SGA Approves New Constitution

SGA Approves New Constitution

The Student Government Association (SGA) passed a new constitution with 79 percent approval on Tuesday, March 6. The document, which has been in the works since spring 2005, enacts a new representational system, changes how Executive Board positions are elected and includes broader changes that the Constitutional Revision Committee (CRC) hopes will enhance SGA’s “accountability, transparency and continuity.”

Under the new constitution, each class year will elect 12 senators to represent them in SGA. This contrasts with the old system, in which each residence hall elected a single senator. The change is intended to get only the most interested, engaged students in the Senate, as opposed to the residence hall system, which, the CRC argues, results in relatively apathetic senators who only joined because their house needed a senator. Some are worried that the new system will leave many smaller houses unrepresented in Senate.

At the meeting where the Senate voted for the new constitution, junior senator-at-large Malik Wright and Creative Arts House senator junior Liddy Kang led the dissenting voices in the debate, encouraging their fellow senators to leave the decision about the constitution up to a referendum open to the entire student body, possibly to be voted on at the same time as the upcoming presidential election.

Wright and Kang cautioned against the elitism implied by not including the student body at large on such a foundational decision, but members of the CRC assured the Senate that they had already considered and rejected the idea of a referendum during their open meetings.

“To get the students invigorated by the constitution you would’ve needed much more than a referendum,” Co-President of the CRC senior Prial said, citing the peak 50 percent voter turnout for presidential elections and much lower rates for less publicized elections.

Wright said that there was too much apathy even in the Senate. He said that the vote was approached very casually.

“I have a strong feeling that it wasn’t read by most [senators],” Wright said. “I don’t think the Senate understood what they were getting into…as well as they did last year. That’s probably why it didn’t pass last year – because people actually read it.”

Wright called it “outrageous” that the president, vice president and treasurer’s reports at the beginning of the meeting all included endorsements of the new constitution. He said that pressure from the executive board played a dominant role in the approval.

Members of the CRC hope that the new system will make the Senate more efficient, especially in its dealings with the administration.

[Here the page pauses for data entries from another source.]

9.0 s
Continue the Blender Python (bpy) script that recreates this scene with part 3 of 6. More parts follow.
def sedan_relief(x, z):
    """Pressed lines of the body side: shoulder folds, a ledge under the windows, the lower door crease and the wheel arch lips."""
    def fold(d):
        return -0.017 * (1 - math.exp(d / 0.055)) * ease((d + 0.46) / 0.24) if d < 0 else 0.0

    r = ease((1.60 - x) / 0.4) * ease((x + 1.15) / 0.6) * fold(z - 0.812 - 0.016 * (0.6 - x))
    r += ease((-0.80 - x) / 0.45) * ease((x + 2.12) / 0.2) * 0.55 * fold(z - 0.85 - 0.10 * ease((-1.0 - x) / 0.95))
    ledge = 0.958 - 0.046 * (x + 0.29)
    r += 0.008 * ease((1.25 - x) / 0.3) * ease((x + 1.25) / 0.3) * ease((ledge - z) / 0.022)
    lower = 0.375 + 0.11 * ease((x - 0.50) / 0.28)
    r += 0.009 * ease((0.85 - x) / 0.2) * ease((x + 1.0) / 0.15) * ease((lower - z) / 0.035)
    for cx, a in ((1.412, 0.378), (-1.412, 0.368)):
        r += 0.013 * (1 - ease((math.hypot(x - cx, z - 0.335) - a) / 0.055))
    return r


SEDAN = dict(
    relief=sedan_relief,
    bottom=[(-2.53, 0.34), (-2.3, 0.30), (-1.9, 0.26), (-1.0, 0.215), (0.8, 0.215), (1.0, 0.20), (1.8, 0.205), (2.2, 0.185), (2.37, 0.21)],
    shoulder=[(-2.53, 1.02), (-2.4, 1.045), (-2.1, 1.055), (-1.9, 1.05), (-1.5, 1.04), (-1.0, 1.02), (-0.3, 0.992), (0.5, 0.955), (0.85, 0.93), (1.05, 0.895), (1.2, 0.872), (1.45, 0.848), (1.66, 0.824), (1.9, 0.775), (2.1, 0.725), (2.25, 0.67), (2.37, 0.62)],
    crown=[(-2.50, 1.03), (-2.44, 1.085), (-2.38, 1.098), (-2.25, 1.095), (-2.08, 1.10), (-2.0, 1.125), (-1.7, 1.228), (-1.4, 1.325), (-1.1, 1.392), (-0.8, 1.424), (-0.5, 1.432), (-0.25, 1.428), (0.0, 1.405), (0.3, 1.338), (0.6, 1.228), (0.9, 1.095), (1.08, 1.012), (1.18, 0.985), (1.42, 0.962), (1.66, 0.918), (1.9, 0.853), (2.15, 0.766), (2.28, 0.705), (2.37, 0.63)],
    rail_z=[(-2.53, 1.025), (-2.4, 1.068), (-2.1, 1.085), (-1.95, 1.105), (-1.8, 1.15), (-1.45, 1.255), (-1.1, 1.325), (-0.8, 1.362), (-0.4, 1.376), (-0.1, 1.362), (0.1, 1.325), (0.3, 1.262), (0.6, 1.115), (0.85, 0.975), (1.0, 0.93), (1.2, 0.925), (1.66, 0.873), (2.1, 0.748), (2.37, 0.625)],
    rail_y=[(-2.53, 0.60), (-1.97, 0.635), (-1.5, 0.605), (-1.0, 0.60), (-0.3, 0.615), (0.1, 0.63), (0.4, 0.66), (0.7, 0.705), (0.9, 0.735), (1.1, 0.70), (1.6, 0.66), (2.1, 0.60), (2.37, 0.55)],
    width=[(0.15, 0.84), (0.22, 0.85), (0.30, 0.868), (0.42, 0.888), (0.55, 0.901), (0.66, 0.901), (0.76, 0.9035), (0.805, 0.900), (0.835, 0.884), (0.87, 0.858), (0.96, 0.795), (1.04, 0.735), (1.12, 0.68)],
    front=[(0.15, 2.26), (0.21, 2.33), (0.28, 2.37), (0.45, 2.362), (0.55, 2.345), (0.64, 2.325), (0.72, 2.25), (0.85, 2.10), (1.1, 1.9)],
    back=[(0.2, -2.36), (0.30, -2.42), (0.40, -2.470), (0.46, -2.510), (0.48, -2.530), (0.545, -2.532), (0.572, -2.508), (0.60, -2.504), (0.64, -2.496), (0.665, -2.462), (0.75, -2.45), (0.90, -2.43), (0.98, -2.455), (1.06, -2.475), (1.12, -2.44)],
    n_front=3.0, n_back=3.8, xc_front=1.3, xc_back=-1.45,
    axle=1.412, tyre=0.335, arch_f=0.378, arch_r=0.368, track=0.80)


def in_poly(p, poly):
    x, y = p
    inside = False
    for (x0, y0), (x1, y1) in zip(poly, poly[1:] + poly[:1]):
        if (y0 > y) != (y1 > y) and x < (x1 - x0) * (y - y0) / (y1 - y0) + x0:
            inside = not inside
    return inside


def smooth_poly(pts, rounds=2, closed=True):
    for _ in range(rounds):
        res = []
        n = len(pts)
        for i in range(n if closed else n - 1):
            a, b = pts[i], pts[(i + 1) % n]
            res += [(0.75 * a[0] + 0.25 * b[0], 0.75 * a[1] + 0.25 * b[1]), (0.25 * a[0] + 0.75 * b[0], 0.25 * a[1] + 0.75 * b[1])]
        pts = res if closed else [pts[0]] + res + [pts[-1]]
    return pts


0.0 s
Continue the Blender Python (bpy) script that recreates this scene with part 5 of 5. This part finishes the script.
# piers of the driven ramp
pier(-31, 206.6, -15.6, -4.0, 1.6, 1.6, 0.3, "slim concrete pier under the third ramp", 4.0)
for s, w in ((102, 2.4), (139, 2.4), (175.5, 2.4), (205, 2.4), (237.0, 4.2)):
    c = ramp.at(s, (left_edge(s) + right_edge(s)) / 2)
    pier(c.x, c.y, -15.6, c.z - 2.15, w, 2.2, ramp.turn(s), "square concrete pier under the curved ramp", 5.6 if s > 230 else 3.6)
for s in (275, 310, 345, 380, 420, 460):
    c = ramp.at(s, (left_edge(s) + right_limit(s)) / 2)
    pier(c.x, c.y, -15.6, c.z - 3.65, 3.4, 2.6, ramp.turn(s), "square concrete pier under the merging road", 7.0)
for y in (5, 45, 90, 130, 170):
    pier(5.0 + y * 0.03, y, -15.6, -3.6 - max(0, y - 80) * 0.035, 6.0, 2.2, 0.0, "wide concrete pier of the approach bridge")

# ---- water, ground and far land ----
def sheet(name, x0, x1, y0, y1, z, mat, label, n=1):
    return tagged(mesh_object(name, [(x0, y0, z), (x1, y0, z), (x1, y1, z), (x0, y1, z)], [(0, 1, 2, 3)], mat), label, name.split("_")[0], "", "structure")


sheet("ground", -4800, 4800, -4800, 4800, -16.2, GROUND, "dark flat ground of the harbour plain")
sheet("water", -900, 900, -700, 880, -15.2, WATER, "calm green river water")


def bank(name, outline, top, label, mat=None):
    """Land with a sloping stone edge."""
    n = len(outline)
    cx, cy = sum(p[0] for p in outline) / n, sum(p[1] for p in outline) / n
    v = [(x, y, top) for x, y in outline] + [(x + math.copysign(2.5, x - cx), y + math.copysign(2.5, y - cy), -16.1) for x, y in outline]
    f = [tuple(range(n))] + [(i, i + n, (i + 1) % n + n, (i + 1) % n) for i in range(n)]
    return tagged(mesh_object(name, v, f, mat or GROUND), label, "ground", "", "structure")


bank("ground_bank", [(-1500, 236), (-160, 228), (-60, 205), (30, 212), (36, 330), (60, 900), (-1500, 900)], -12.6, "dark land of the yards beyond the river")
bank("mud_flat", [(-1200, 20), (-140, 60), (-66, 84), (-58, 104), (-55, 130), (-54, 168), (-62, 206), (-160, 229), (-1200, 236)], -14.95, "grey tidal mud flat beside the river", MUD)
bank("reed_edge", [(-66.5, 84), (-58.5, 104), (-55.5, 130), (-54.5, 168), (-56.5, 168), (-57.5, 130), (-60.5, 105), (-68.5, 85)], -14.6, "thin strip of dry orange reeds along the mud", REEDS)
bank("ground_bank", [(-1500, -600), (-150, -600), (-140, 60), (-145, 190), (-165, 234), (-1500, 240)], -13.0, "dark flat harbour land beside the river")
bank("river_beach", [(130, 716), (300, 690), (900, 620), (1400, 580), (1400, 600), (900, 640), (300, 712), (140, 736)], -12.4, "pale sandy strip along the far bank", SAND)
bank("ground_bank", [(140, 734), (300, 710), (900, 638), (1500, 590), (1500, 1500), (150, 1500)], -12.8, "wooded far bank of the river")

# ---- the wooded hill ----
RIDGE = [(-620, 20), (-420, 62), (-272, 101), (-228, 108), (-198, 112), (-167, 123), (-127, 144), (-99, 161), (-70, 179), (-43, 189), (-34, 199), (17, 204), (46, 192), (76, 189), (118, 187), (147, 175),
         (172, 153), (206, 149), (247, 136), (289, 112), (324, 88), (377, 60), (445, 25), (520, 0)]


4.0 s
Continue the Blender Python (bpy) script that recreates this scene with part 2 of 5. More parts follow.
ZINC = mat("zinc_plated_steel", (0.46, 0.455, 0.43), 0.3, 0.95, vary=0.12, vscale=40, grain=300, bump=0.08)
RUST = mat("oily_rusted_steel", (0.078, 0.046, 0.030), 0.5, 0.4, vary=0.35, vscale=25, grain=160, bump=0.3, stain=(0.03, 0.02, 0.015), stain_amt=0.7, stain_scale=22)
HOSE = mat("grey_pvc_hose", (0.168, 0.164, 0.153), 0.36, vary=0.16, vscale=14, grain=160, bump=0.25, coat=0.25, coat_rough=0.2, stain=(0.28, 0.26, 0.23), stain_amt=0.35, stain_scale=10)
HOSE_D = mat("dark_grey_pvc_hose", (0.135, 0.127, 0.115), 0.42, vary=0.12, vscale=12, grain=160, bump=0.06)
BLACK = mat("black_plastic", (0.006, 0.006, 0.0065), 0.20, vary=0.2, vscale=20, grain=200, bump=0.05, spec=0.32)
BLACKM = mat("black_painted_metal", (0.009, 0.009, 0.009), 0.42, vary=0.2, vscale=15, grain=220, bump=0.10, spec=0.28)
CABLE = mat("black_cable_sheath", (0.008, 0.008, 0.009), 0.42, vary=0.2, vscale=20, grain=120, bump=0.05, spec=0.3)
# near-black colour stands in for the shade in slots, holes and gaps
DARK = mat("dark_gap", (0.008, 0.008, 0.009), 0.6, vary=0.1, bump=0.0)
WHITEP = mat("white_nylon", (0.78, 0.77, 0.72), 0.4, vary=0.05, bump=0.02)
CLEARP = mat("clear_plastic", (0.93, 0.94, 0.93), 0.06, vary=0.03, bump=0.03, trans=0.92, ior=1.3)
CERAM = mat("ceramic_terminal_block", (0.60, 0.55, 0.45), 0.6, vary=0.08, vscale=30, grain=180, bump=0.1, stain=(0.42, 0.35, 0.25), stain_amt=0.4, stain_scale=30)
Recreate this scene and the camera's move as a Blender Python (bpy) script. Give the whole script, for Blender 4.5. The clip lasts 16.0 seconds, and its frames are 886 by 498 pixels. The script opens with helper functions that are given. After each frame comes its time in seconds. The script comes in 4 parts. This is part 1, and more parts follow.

Prial said that one of the primary goals of the CRC had been to encourage the administration to rely more on SGA as a resource in policymaking.

“You’ve got your prime focus group right there: the student-elected government,” Prial said.

In spite of his doubts, Wright believes that the new constitution is better than the old one. He expressed a great deal of respect for the new document and is eager to enter into the next phase of revision, in which the Governance Affairs Committee of SGA will add by-laws to what Prial called the “skeleton” that is the new constitution.

Looking forward, Prial said that the next presidential election will be key in implementing the goals of that skeleton.

He said that now the SGA needs a “strong” president and vice president who will work with the Senate and the constitution to build relationships with the administration and to encourage greater student participation in SGA.

The constitutional revision was kicked off in spring of 2005 by former SGA Parliamentarian Kevin McAvey ’06 and has been carried forth through the efforts of Dan Prial, Martha Rose, Rob Sobelman, Jareau Hall, Drew Lane, Justin McLeod, Saul Waller and Katherine Stern among others.